▸ **Exercise task**: Quote the listing below in its entirety, omitting every image.
☆ ☆ ☆
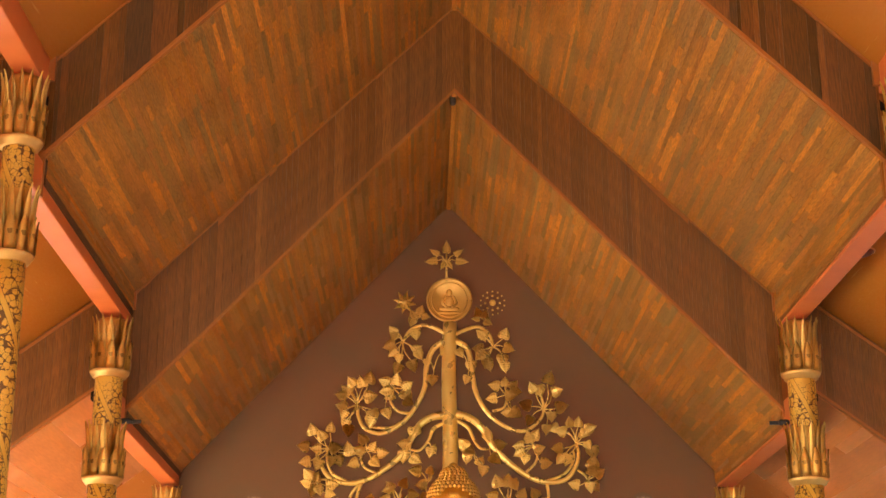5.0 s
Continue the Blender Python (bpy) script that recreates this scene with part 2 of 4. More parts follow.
def glow_patch():
    """Pale glow painted as colour, fading from its middle into the wall's brown."""
    m = bpy.data.materials.new("painted_pale_glow")
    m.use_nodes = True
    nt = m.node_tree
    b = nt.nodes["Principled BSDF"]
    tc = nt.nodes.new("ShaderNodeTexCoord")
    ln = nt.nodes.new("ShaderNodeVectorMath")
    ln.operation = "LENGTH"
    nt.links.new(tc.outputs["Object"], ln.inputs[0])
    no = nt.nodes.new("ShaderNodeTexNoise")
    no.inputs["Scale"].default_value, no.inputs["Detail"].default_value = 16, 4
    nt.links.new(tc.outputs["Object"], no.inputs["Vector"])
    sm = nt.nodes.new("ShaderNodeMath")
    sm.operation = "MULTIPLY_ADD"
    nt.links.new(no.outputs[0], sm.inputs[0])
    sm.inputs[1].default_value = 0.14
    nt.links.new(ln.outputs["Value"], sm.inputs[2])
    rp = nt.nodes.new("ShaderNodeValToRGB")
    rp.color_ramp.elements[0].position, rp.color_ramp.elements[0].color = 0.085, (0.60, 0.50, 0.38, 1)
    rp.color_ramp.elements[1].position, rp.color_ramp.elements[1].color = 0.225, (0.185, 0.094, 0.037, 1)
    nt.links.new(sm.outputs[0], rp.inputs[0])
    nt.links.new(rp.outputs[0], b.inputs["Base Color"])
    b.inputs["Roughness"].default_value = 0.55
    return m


HALO = glow_patch()
WEB = material("dusty_lamp_metal", (0.06, 0.05, 0.045), (0.10, 0.08, 0.06), rough=0.5, metal=0.6)
GLASS = bpy.data.materials.new("clear_glass")
GLASS.use_nodes = True
GLASS.node_tree.nodes["Principled BSDF"].inputs["Transmission Weight"].default_value = 1.0
GLASS.node_tree.nodes["Principled BSDF"].inputs["Roughness"].default_value = 0.03
GLASS.node_tree.nodes["Principled BSDF"].inputs["Base Color"].default_value = (0.95, 0.97, 0.96, 1)


# ---------- mesh helpers ----------
def mesh_of(bm, name, mat, smooth=False):
    me = bpy.data.meshes.new(name)
    bmesh.ops.recalc_face_normals(bm, faces=bm.faces[:])
    bm.to_mesh(me)
    bm.free()
    me.materials.append(mat)
    if smooth:
        for f in me.polygons:
            f.use_smooth = True
    return me


def part(name, bm, mat, parent=None, label="", smooth=False, at=None):
    ob = new(name, mesh_of(bm, name, mat, smooth))
    if parent is not None:
        ob.parent = parent
    if at is not None:
        ob.location = at
    if label:
        ob["label"] = label
    return ob


def share(name, me, parent, m):
    ob = new(name, me)
    ob.parent = parent
    ob.matrix_basis = m
    return ob


def thing(name, label, category, at=(0, 0, 0), group="", kind=""):
    e = new(name)
    e.location = at
    return tagged(e, label, category, group, kind)


def box(bm, x0, x1, y0, y1, z0, z1, bevel=0.0):
    r = bmesh.ops.create_cube(bm, size=1, matrix=Matrix.Translation(((x0 + x1) / 2, (y0 + y1) / 2, (z0 + z1) / 2)) @ Matrix.Diagonal((abs(x1 - x0), abs(y1 - y0), abs(z1 - z0), 1)))
    if bevel:
        edges = {e for v in r["verts"] for e in v.link_edges}
        bmesh.ops.bevel(bm, geom=list(edges), offset=bevel, segments=2, affect="EDGES", profile=0.5)
    return bm


def boxed(*a, **k):
    return box(bmesh.new(), *a, **k)


def lathe(bm, profile, seg=24, m=None):
    """Solid of revolution; profile: (radius, z) from bottom to top."""
    m = m or Matrix()
    rings = []
    for r, z in profile:
        rings.append([bm.verts.new(m @ Vector((r * math.cos(2 * math.pi * i / seg), r * math.sin(2 * math.pi * i / seg), z))) for i in range(seg)])
    for a, b in zip(rings, rings[1:]):
        for i in range(seg):
            bm.faces.new((a[i], a[(i + 1) % seg], b[(i + 1) % seg], b[i]))
    bm.faces.new(rings[0][::-1])
    bm.faces.new(rings[-1])
    return bm


def smooth_path(pts, steps=6):
    """Catmull-Rom through the points."""
    v = [Vector(p) for p in pts]
    v = [2 * v[0] - v[1]] + v + [2 * v[-1] - v[-2]]
    out = []
    for i in range(1, len(v) - 2):
        for k in range(steps):
            t = k / steps
            a, b, c, d = v[i - 1], v[i], v[i + 1], v[i + 2]
            out.append(0.5 * (2 * b + (c - a) * t + (2 * a - 5 * b + 4 * c - d) * t * t + (3 * b - a - 3 * c + d) * t ** 3))
    return out + [v[-2]]


def tube(bm, pts, r0, r1, seg=8):
    """Tapered round tube along the points, closed at its ends."""
    pts = [Vector(p) for p in pts]
    rings = []
    side = None
    for i, p in enumerate(pts):
        d = (pts[min(i + 1, len(pts) - 1)] - pts[max(i - 1, 0)]).normalized()
        if side is None:
            side = d.orthogonal().normalized()
        side = (side - d * side.dot(d)).normalized()
        up = d.cross(side)
        r = r0 + (r1 - r0) * i / max(1, len(pts) - 1)
        rings.append([bm.verts.new(p + r * (math.cos(2 * math.pi * k / seg) * side + math.sin(2 * math.pi * k / seg) * up)) for k in range(seg)])
    for a, b in zip(rings, rings[1:]):
        for k in range(seg):
            bm.faces.new((a[k], a[(k + 1) % seg], b[(k + 1) % seg], b[k]))
    bm.faces.new(rings[0][::-1])
    bm.faces.new(rings[-1])
    return bm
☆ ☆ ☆
▸ **Expected answer**:
5.0 s
Continue the Blender Python (bpy) script that recreates this scene with part 2 of 4. More parts follow.
def glow_patch():
    """Pale glow painted as colour, fading from its middle into the wall's brown."""
    m = bpy.data.materials.new("painted_pale_glow")
    m.use_nodes = True
    nt = m.node_tree
    b = nt.nodes["Principled BSDF"]
    tc = nt.nodes.new("ShaderNodeTexCoord")
    ln = nt.nodes.new("ShaderNodeVectorMath")
    ln.operation = "LENGTH"
    nt.links.new(tc.outputs["Object"], ln.inputs[0])
    no = nt.nodes.new("ShaderNodeTexNoise")
    no.inputs["Scale"].default_value, no.inputs["Detail"].default_value = 16, 4
    nt.links.new(tc.outputs["Object"], no.inputs["Vector"])
    sm = nt.nodes.new("ShaderNodeMath")
    sm.operation = "MULTIPLY_ADD"
    nt.links.new(no.outputs[0], sm.inputs[0])
    sm.inputs[1].default_value = 0.14
    nt.links.new(ln.outputs["Value"], sm.inputs[2])
    rp = nt.nodes.new("ShaderNodeValToRGB")
    rp.color_ramp.elements[0].position, rp.color_ramp.elements[0].color = 0.085, (0.60, 0.50, 0.38, 1)
    rp.color_ramp.elements[1].position, rp.color_ramp.elements[1].color = 0.225, (0.185, 0.094, 0.037, 1)
    nt.links.new(sm.outputs[0], rp.inputs[0])
    nt.links.new(rp.outputs[0], b.inputs["Base Color"])
    b.inputs["Roughness"].default_value = 0.55
    return m


HALO = glow_patch()
WEB = material("dusty_lamp_metal", (0.06, 0.05, 0.045), (0.10, 0.08, 0.06), rough=0.5, metal=0.6)
GLASS = bpy.data.materials.new("clear_glass")
GLASS.use_nodes = True
GLASS.node_tree.nodes["Principled BSDF"].inputs["Transmission Weight"].default_value = 1.0
GLASS.node_tree.nodes["Principled BSDF"].inputs["Roughness"].default_value = 0.03
GLASS.node_tree.nodes["Principled BSDF"].inputs["Base Color"].default_value = (0.95, 0.97, 0.96, 1)


# ---------- mesh helpers ----------
def mesh_of(bm, name, mat, smooth=False):
    me = bpy.data.meshes.new(name)
    bmesh.ops.recalc_face_normals(bm, faces=bm.faces[:])
    bm.to_mesh(me)
    bm.free()
    me.materials.append(mat)
    if smooth:
        for f in me.polygons:
            f.use_smooth = True
    return me


def part(name, bm, mat, parent=None, label="", smooth=False, at=None):
    ob = new(name, mesh_of(bm, name, mat, smooth))
    if parent is not None:
        ob.parent = parent
    if at is not None:
        ob.location = at
    if label:
        ob["label"] = label
    return ob


def share(name, me, parent, m):
    ob = new(name, me)
    ob.parent = parent
    ob.matrix_basis = m
    return ob


def thing(name, label, category, at=(0, 0, 0), group="", kind=""):
    e = new(name)
    e.location = at
    return tagged(e, label, category, group, kind)


def box(bm, x0, x1, y0, y1, z0, z1, bevel=0.0):
    r = bmesh.ops.create_cube(bm, size=1, matrix=Matrix.Translation(((x0 + x1) / 2, (y0 + y1) / 2, (z0 + z1) / 2)) @ Matrix.Diagonal((abs(x1 - x0), abs(y1 - y0), abs(z1 - z0), 1)))
    if bevel:
        edges = {e for v in r["verts"] for e in v.link_edges}
        bmesh.ops.bevel(bm, geom=list(edges), offset=bevel, segments=2, affect="EDGES", profile=0.5)
    return bm


def boxed(*a, **k):
    return box(bmesh.new(), *a, **k)


def lathe(bm, profile, seg=24, m=None):
    """Solid of revolution; profile: (radius, z) from bottom to top."""
    m = m or Matrix()
    rings = []
    for r, z in profile:
        rings.append([bm.verts.new(m @ Vector((r * math.cos(2 * math.pi * i / seg), r * math.sin(2 * math.pi * i / seg), z))) for i in range(seg)])
    for a, b in zip(rings, rings[1:]):
        for i in range(seg):
            bm.faces.new((a[i], a[(i + 1) % seg], b[(i + 1) % seg], b[i]))
    bm.faces.new(rings[0][::-1])
    bm.faces.new(rings[-1])
    return bm


def smooth_path(pts, steps=6):
    """Catmull-Rom through the points."""
    v = [Vector(p) for p in pts]
    v = [2 * v[0] - v[1]] + v + [2 * v[-1] - v[-2]]
    out = []
    for i in range(1, len(v) - 2):
        for k in range(steps):
            t = k / steps
            a, b, c, d = v[i - 1], v[i], v[i + 1], v[i + 2]
            out.append(0.5 * (2 * b + (c - a) * t + (2 * a - 5 * b + 4 * c - d) * t * t + (3 * b - a - 3 * c + d) * t ** 3))
    return out + [v[-2]]


def tube(bm, pts, r0, r1, seg=8):
    """Tapered round tube along the points, closed at its ends."""
    pts = [Vector(p) for p in pts]
    rings = []
    side = None
    for i, p in enumerate(pts):
        d = (pts[min(i + 1, len(pts) - 1)] - pts[max(i - 1, 0)]).normalized()
        if side is None:
            side = d.orthogonal().normalized()
        side = (side - d * side.dot(d)).normalized()
        up = d.cross(side)
        r = r0 + (r1 - r0) * i / max(1, len(pts) - 1)
        rings.append([bm.verts.new(p + r * (math.cos(2 * math.pi * k / seg) * side + math.sin(2 * math.pi * k / seg) * up)) for k in range(seg)])
    for a, b in zip(rings, rings[1:]):
        for k in range(seg):
            bm.faces.new((a[k], a[(k + 1) % seg], b[(k + 1) % seg], b[k]))
    bm.faces.new(rings[0][::-1])
    bm.faces.new(rings[-1])
    return bm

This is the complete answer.